Ingredients:

  • 1 lb (450g) fresh green beans, trimmed
  • 1 tablespoon vegetable oil
  • 1 teaspoon sesame oil
  • 1/4 teaspoon salt
  • 1 tablespoon vegetable oil
  • 2 cloves garlic, minced
  • 1 inch (2.5 cm) ginger, minced
  • 1/4 cup (60ml) ground pork or vegan ground
  • 1/2 teaspoon Sichuan peppercorns
  • 1 dried red chili pepper, broken into pieces (optional)
  • 1 tablespoon soy sauce
  • 1 tablespoon dark soy sauce
  • 1 teaspoon Shaoxing wine (or dry sherry)
  • 1 teaspoon sugar
  • 1/4 teaspoon ground white pepper
  • 1 teaspoon sesame oil

Instructions:

  1. Wash and thoroughly dry the green beans. Trim the ends.
  2. Heat vegetable oil and sesame oil in a large wok or skillet over medium-high heat. Add the green beans and salt.

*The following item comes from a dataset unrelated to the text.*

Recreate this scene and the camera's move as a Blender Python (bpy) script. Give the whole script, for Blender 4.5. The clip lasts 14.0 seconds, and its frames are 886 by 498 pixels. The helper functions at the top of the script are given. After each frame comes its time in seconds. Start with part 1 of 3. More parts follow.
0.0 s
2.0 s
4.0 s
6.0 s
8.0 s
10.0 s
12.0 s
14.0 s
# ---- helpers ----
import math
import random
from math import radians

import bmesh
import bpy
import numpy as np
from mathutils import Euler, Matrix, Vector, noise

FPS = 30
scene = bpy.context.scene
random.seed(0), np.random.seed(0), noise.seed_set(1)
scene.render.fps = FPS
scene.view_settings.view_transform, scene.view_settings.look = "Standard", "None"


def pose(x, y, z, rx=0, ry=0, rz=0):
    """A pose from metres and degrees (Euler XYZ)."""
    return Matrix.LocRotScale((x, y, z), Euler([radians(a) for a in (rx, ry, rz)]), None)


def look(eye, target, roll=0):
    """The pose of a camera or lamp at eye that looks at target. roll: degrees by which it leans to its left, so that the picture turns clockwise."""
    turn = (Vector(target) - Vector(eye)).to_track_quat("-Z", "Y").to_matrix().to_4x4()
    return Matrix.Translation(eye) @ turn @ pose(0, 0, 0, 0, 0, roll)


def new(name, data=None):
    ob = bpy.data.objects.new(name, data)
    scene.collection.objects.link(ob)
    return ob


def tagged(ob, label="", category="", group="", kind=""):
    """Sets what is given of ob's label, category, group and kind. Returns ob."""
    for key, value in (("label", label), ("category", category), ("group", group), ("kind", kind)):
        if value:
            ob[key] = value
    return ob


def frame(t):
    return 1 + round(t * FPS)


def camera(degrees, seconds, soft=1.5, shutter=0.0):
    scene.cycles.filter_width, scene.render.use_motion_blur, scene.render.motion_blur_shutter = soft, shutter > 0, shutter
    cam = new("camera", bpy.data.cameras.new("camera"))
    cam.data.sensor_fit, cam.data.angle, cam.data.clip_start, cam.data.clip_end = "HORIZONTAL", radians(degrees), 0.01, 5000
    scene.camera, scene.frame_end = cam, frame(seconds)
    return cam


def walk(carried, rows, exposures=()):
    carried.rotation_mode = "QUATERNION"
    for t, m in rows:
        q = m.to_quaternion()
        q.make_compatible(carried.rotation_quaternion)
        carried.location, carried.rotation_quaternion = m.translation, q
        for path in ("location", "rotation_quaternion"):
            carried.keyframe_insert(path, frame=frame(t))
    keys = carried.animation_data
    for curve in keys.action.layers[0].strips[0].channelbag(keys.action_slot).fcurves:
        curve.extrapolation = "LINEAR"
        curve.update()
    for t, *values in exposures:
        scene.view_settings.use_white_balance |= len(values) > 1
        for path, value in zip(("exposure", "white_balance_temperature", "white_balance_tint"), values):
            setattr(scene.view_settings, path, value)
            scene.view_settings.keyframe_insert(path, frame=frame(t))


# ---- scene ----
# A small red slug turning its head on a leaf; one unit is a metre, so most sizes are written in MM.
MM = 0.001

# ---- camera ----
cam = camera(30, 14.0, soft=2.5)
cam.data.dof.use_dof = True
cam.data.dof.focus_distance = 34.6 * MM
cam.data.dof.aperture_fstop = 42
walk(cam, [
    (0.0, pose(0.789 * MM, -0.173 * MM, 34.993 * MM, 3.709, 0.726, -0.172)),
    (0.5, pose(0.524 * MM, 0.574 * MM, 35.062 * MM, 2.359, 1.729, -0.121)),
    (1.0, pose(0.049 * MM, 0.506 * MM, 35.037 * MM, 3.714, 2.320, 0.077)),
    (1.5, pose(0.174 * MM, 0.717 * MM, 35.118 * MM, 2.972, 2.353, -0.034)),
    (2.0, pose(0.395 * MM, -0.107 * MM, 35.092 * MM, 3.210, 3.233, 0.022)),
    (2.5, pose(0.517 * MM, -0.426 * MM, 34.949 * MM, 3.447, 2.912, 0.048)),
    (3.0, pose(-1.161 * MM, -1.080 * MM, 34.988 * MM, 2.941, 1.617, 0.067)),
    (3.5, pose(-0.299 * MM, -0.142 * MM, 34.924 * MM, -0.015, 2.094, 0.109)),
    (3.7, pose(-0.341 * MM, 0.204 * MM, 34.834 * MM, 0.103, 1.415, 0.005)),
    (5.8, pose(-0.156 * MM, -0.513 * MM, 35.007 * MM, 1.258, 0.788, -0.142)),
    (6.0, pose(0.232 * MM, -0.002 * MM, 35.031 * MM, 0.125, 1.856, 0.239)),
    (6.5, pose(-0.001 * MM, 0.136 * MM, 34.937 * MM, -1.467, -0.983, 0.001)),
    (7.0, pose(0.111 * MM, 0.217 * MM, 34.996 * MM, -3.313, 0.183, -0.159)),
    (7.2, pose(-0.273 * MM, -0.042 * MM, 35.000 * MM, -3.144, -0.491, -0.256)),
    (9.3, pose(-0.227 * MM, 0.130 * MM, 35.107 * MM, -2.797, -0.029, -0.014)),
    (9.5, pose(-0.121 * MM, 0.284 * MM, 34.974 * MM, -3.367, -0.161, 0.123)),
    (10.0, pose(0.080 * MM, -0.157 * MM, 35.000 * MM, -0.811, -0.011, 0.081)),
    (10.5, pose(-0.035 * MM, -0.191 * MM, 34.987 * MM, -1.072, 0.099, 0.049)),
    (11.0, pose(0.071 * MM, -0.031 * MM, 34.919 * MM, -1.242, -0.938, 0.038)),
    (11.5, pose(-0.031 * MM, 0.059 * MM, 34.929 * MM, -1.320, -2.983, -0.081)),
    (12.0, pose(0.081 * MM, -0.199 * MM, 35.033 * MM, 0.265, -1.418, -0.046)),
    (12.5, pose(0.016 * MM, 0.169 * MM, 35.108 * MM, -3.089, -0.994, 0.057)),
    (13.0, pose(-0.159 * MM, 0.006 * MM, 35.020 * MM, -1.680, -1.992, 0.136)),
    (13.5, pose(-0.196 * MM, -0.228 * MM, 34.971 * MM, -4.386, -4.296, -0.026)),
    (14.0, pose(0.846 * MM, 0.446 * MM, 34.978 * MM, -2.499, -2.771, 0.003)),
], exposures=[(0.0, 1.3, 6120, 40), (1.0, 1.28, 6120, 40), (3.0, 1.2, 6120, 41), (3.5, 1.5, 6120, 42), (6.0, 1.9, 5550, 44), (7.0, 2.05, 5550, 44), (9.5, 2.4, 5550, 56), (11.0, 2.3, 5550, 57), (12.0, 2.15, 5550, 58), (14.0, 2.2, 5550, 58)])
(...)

Dry-fry, stirring frequently, until the beans are blistered and slightly wrinkled, about 5-7 minutes. Remove from wok and set aside.
  3. Add the remaining vegetable oil to the wok. Sauté garlic, ginger, and ground pork/ vegan ground until fragrant and the pork is cooked through.
  4. Add Sichuan peppercorns and dried chili pepper (if using) and cook for 30 seconds until fragrant.
  5. Return the green beans to the wok. Add soy sauce, dark soy sauce, Shaoxing wine, sugar, and white pepper. Toss to coat evenly.
  6. Cook for another 2-3 minutes, until the sauce has thickened slightly. Stir in sesame oil. Serve immediately.